GIVEN REQUEST: Reproduce exactly the lines from the one containing "np.tan(scene.camera.data.angle / 2)" through the one containing "return (m.translation, way, ob.name, place, normal)", both included, and nothing else.

+---+

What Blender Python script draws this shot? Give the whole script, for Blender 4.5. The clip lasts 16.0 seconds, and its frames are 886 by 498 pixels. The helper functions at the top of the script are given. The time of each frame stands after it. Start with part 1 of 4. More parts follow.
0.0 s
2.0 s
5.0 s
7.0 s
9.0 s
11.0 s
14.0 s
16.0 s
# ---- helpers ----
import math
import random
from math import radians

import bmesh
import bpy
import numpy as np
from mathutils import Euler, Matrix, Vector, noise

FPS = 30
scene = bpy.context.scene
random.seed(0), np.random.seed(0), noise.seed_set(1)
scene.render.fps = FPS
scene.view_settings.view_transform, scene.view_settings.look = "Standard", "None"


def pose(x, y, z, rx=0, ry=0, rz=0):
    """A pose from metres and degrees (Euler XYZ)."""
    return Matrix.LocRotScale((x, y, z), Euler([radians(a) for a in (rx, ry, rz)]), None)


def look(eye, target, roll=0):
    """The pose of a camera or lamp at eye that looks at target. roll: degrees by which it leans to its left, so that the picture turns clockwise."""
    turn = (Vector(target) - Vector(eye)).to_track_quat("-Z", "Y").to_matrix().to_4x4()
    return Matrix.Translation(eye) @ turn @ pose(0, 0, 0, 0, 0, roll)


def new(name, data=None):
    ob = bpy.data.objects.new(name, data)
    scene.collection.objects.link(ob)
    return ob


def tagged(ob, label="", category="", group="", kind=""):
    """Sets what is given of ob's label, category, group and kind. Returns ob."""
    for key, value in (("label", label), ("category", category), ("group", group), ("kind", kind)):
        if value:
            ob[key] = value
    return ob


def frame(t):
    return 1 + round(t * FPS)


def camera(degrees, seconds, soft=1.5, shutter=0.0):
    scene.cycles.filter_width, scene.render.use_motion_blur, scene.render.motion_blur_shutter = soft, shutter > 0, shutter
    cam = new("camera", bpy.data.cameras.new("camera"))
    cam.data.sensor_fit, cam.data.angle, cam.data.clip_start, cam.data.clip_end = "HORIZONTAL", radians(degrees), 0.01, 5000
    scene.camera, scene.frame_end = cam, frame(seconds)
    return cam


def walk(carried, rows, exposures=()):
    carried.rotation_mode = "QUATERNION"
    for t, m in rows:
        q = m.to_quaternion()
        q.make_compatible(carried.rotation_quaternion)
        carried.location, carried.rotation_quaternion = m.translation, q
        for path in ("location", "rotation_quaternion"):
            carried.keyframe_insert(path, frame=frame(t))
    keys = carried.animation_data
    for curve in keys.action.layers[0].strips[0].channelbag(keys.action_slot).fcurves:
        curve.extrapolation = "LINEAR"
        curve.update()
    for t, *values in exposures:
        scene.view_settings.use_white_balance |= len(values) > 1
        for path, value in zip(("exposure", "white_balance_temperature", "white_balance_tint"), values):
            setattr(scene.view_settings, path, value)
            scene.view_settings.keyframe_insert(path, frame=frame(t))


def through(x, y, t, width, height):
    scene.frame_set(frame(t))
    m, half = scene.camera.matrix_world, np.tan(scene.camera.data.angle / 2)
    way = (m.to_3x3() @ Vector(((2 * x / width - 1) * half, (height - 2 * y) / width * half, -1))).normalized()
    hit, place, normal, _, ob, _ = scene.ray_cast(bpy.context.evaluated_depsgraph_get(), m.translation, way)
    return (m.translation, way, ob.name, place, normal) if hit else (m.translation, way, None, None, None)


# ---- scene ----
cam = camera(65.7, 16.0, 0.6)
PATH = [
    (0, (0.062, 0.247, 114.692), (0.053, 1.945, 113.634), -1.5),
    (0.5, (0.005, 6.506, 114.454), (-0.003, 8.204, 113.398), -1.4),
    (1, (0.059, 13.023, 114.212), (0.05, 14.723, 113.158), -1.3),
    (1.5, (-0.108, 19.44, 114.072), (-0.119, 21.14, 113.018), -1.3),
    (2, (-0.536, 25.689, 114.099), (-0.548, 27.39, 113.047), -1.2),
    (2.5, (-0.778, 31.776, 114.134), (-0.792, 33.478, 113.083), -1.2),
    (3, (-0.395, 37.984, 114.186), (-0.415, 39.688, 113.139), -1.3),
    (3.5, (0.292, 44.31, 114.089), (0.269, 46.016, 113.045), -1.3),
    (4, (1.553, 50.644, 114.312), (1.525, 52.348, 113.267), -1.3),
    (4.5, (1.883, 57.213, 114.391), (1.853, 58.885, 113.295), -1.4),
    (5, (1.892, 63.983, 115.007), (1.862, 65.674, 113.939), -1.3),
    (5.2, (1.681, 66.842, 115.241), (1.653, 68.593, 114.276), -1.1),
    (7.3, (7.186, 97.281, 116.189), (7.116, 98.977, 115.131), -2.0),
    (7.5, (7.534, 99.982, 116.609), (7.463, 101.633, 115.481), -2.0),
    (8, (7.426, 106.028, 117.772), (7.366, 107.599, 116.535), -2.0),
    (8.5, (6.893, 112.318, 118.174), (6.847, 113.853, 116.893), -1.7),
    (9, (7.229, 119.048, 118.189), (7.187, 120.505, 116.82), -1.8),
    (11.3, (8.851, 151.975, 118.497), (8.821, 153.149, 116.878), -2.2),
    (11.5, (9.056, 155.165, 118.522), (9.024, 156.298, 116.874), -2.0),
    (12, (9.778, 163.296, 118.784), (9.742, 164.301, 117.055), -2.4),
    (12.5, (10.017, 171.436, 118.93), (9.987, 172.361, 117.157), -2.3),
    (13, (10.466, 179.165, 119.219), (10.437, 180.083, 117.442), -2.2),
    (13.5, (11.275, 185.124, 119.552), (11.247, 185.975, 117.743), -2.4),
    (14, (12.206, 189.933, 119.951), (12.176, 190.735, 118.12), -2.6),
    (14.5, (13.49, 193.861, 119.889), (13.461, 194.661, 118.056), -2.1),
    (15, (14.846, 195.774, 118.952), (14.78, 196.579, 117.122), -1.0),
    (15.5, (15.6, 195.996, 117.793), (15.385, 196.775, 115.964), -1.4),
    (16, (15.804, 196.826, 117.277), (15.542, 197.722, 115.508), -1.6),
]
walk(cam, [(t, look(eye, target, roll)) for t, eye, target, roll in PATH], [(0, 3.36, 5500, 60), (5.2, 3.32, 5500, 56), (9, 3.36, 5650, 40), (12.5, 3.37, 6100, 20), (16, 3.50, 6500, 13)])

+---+

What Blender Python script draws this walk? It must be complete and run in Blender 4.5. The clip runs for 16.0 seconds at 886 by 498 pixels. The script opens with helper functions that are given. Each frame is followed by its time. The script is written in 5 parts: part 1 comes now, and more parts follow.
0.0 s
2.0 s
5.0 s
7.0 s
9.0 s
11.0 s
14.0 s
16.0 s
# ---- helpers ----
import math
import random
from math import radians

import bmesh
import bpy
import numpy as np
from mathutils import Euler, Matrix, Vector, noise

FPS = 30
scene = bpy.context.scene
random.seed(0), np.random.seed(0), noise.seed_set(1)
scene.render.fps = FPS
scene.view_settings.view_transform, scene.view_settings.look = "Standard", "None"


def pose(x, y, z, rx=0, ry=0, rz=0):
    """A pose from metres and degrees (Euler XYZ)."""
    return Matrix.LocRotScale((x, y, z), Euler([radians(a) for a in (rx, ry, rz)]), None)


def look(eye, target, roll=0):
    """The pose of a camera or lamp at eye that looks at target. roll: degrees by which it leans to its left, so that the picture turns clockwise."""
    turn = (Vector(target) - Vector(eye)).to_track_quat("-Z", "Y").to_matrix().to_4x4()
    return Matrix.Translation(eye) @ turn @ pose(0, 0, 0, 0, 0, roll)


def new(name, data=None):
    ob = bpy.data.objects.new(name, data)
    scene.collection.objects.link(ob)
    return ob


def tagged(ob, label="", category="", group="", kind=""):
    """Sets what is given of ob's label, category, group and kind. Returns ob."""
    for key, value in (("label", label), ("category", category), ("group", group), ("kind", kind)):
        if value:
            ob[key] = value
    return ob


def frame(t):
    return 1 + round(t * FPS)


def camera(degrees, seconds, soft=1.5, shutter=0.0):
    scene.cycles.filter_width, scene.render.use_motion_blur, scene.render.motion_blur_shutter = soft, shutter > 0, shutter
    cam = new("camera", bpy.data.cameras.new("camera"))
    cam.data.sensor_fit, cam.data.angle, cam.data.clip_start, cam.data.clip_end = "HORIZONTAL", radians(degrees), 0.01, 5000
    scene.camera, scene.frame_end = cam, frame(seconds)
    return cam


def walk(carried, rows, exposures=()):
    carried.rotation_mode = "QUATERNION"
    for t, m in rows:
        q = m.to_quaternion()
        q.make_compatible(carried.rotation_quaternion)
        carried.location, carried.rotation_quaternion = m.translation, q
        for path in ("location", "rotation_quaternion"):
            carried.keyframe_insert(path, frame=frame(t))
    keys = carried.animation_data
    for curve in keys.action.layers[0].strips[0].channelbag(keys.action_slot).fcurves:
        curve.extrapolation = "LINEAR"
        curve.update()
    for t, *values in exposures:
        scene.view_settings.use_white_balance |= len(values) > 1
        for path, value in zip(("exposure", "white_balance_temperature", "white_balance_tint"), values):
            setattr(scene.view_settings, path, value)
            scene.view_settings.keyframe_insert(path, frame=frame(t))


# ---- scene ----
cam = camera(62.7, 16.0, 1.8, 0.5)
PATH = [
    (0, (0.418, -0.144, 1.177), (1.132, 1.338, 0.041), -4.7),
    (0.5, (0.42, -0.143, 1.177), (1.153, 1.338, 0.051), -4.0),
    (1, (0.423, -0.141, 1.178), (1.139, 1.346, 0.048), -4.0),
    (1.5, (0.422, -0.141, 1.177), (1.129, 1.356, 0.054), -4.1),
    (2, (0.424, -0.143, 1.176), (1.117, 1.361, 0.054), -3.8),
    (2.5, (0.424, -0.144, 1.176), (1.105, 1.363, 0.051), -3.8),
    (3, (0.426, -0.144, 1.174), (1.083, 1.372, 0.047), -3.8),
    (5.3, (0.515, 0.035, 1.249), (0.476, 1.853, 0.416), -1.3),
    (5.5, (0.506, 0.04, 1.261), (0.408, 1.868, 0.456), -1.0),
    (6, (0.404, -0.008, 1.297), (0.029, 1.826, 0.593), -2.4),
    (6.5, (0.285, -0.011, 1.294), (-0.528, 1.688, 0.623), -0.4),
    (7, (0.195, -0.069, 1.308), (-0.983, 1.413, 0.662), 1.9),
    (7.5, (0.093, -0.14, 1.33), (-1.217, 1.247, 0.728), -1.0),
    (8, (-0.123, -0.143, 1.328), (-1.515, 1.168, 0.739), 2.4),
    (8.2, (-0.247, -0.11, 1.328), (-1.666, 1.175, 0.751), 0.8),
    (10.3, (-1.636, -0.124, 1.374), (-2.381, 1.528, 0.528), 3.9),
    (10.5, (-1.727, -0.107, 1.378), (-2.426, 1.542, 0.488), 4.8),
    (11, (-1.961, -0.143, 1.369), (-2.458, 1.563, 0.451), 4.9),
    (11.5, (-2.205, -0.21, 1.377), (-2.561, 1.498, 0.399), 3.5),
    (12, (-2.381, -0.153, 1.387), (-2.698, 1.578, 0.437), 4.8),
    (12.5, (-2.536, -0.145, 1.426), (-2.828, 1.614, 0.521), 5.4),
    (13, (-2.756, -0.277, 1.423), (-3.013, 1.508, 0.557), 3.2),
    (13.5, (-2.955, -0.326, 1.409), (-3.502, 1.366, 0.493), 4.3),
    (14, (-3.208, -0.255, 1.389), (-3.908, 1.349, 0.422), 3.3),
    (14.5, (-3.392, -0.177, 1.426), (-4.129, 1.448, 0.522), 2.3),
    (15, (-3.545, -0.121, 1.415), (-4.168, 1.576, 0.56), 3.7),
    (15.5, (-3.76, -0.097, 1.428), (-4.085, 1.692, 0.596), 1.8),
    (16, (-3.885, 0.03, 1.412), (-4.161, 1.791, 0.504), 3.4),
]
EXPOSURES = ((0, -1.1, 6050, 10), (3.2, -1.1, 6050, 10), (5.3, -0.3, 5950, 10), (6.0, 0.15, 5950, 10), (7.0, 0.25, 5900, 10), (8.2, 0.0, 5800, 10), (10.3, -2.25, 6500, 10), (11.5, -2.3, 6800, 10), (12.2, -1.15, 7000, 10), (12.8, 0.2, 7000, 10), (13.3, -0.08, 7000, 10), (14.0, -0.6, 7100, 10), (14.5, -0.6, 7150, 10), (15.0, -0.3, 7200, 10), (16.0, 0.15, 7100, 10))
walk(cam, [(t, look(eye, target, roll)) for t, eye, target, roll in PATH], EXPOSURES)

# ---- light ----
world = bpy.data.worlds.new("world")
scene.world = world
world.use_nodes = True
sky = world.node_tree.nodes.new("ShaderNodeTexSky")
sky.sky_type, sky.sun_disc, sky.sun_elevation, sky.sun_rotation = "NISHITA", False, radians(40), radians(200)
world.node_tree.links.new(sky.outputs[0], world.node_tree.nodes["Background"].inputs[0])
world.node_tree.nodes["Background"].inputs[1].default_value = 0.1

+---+

EXERCISE RESULT:
    m, half = scene.camera.matrix_world, np.tan(scene.camera.data.angle / 2)
    way = (m.to_3x3() @ Vector(((2 * x / width - 1) * half, (height - 2 * y) / width * half, -1))).normalized()
    hit, place, normal, _, ob, _ = scene.ray_cast(bpy.context.evaluated_depsgraph_get(), m.translation, way)
    return (m.translation, way, ob.name, place, normal) if hit else (m.translation, way, None, None, None)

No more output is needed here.